-- begin Data excerpt --
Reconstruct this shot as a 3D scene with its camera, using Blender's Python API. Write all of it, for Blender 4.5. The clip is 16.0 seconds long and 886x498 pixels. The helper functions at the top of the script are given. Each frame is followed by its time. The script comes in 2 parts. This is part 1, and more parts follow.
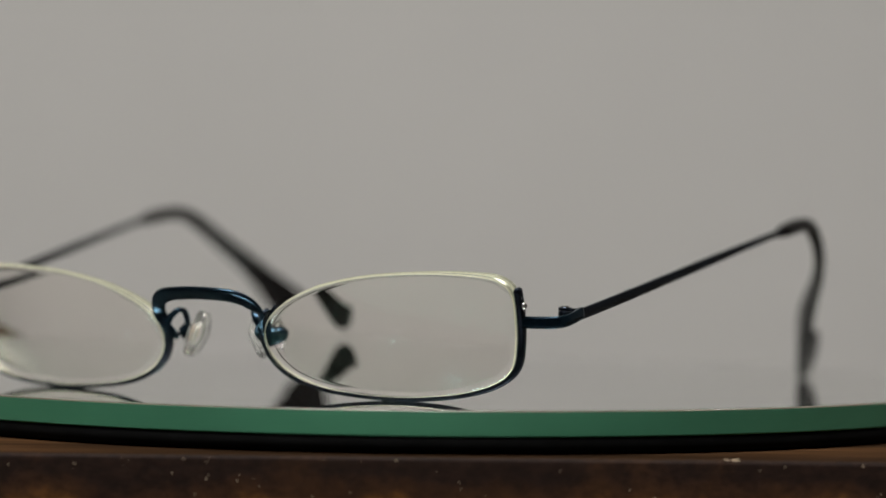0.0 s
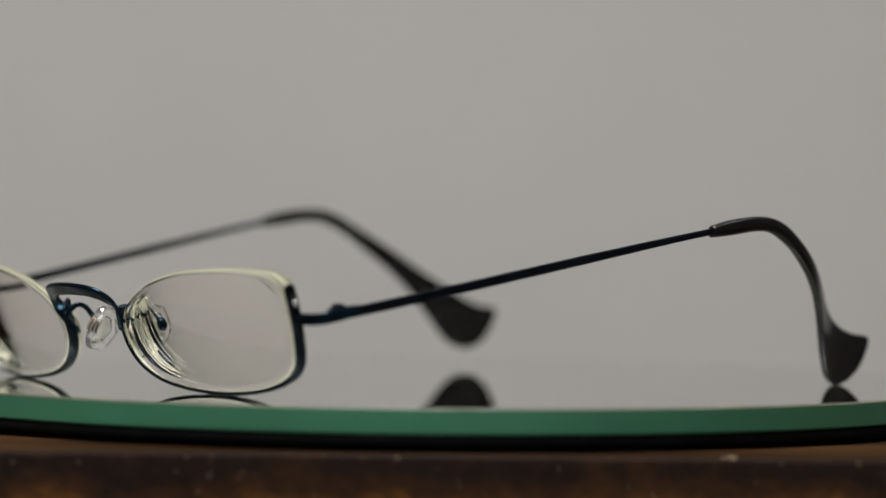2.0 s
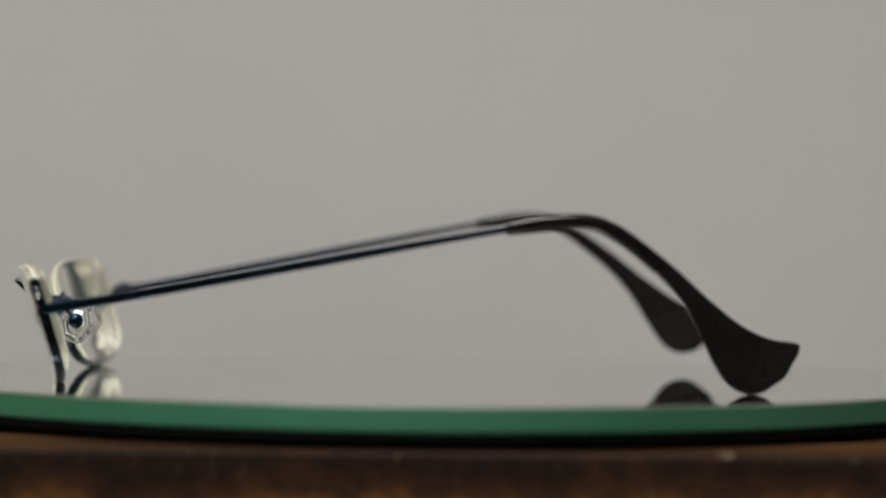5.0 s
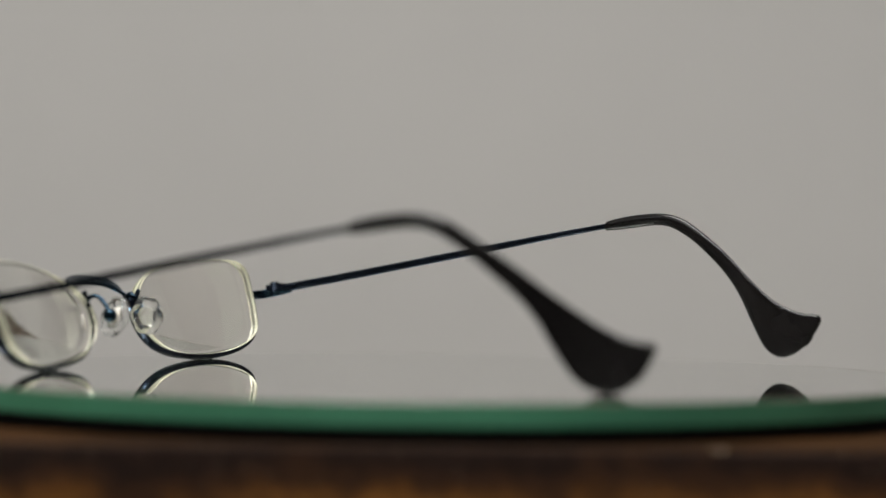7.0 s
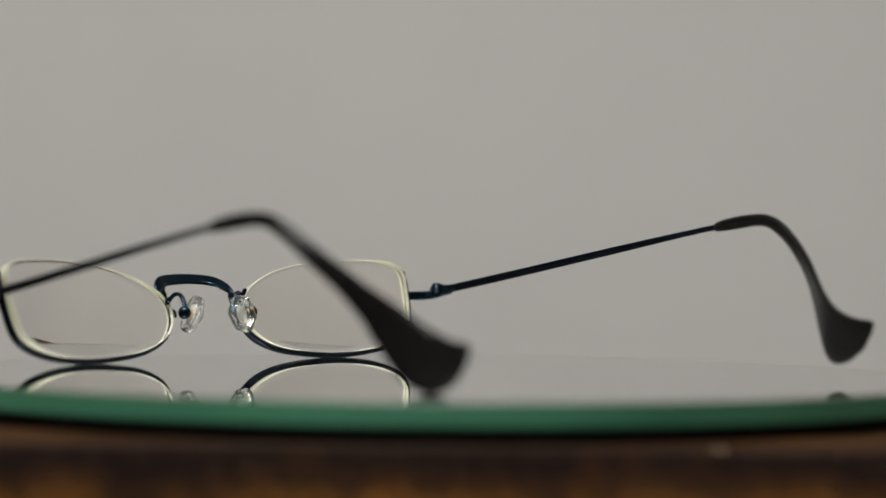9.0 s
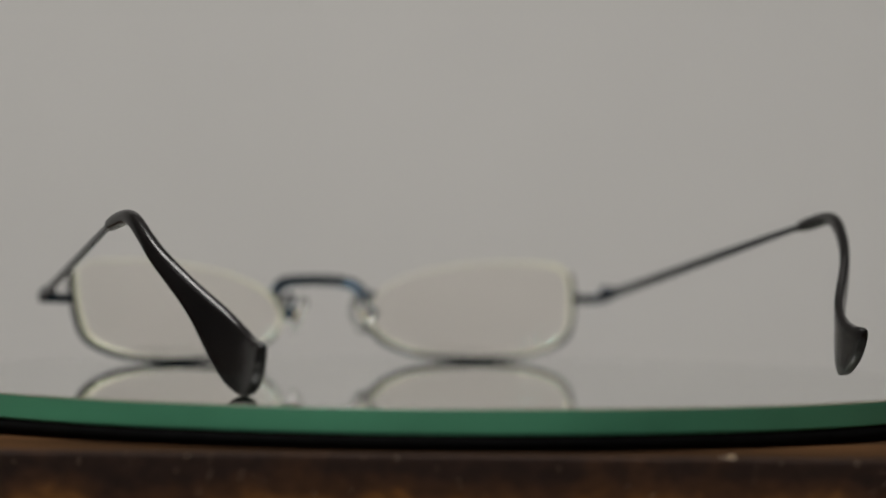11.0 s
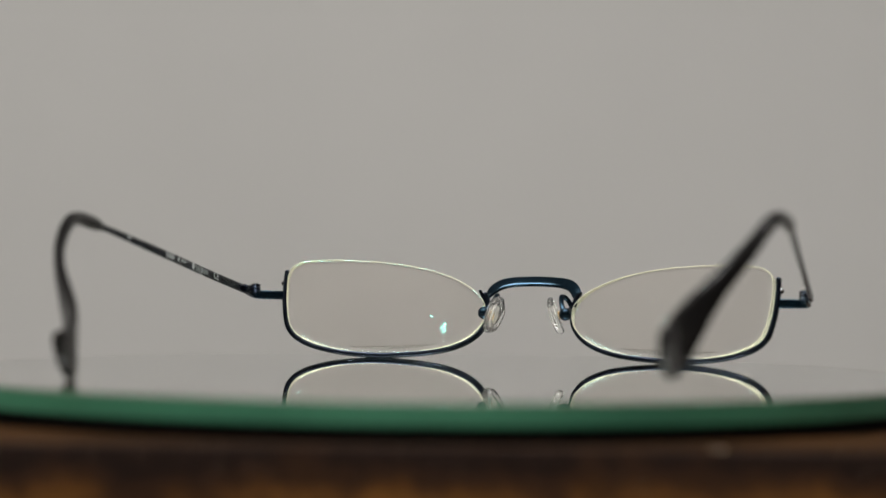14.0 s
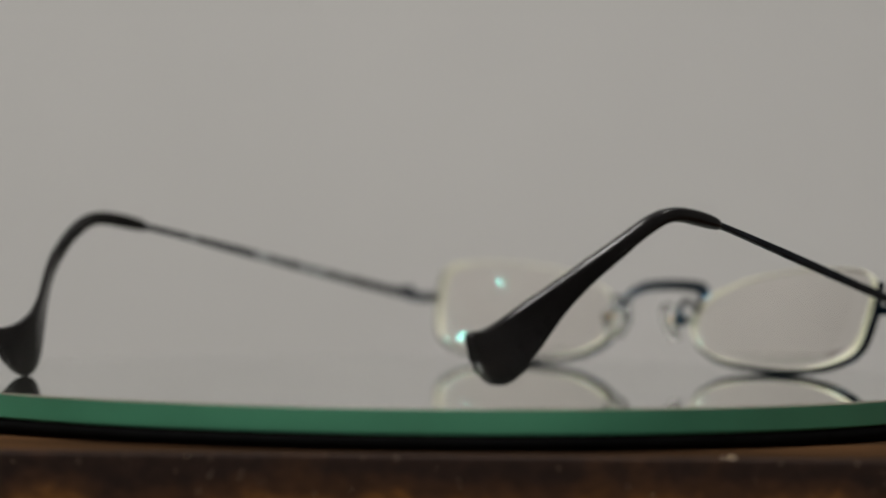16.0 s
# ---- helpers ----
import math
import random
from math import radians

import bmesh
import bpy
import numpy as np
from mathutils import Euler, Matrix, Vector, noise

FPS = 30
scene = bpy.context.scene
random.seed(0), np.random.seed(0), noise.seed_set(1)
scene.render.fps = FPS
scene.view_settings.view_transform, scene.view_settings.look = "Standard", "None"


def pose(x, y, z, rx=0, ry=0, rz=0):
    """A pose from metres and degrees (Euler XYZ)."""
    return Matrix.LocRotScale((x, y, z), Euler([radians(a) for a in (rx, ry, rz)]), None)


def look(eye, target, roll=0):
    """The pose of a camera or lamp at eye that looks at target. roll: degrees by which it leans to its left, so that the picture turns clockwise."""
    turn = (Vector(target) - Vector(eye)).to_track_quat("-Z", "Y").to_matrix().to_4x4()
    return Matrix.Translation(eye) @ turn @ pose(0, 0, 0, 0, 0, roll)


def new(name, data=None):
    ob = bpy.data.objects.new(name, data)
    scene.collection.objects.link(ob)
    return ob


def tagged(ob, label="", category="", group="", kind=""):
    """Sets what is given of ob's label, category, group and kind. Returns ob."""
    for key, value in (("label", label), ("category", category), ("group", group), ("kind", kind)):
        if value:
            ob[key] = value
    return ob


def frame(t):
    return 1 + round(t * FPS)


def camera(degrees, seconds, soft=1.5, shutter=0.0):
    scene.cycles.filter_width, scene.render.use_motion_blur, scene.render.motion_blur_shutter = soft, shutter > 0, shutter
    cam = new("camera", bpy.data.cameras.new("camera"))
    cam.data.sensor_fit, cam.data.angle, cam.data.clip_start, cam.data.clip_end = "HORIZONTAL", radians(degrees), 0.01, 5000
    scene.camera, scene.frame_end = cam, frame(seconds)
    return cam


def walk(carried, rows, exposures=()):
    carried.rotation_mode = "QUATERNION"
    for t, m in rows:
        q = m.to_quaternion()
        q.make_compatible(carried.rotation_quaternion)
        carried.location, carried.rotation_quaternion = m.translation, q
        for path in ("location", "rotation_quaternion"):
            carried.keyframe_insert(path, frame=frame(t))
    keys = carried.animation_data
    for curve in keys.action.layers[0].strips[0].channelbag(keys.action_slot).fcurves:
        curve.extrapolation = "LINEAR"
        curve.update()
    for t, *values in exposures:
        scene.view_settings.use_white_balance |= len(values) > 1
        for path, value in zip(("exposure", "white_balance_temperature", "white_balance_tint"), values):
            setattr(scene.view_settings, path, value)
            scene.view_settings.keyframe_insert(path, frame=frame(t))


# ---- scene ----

# Metres; the origin is the middle of the turntable's glass, z = 0 its upper face.
# A pair of spectacles turns on a small mirrored glass turntable at the front edge of a dark wooden stand.

# ---- camera: fixed tripod, with the few millimetres by which its focusing shifts the view ----
cam = camera(16.67, 16.0)
EYE = Vector((0.00226, -0.60438, 0.029314))
AIM = Vector((0.0, math.cos(radians(0.303)), -math.sin(radians(0.303))))
BREATH = [(0.0, 0.0), (1.4, 0.0), (2.0, 5.5), (2.4, 7.5), (2.5, 11.0), (2.6, 22.5), (3.0, 23.4), (3.4, 22.8), (3.5, 10.0), (4.0, 6.2),
          (4.4, 6.0), (6.1, 24.0), (6.5, 24.3), (7.0, 24.8), (7.2, 23.5), (7.4, 12.5), (7.5, 9.5), (7.8, 2.5), (8.0, 1.5), (8.5, 4.0), (9.0, 25.8),
          (9.4, 25.8), (11.2, 6.0), (11.5, 17.5), (12.0, 27.0), (13.0, 28.0), (14.0, 27.0), (14.5, 26.0), (15.0, 22.9), (15.2, 8.0),
          (15.5, 6.4), (16.0, 6.2)]
walk(cam, [(t, look(EYE - AIM * d * 0.001, EYE + AIM, 0.617)) for t, d in BREATH],
     [(t, 0.0 + 0.09 * d / 26) for t, d in BREATH])
# what the camera is focused on slides from the near to the far side of the turntable and back
focus = tagged(new("focus_mark"), kind="structure")
cam.data.dof.use_dof = True
cam.data.dof.focus_object = focus
cam.data.dof.aperture_fstop = 9.0

# ---- light: assumed overhead panel, an added front fill, small spots fitted to lens glints ----
world = bpy.data.worlds.new("world")
scene.world = world
world.use_nodes = True
world.node_tree.nodes["Background"].inputs["Color"].default_value = (0.9, 0.95, 1.0, 1)
world.node_tree.nodes["Background"].inputs["Strength"].default_value = 0.02


def area_lamp(name, eye, target, size, watts, colour):
    data = bpy.data.lights.new(name, "AREA")
    data.shape, data.size, data.energy, data.color = "DISK", size, watts, colour
    lamp = new(name, data)
    lamp.matrix_world = look(eye, target)
    return lamp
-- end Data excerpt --
The string "pose" may appear in lines of the listing above; tally those lines and give the number only.

4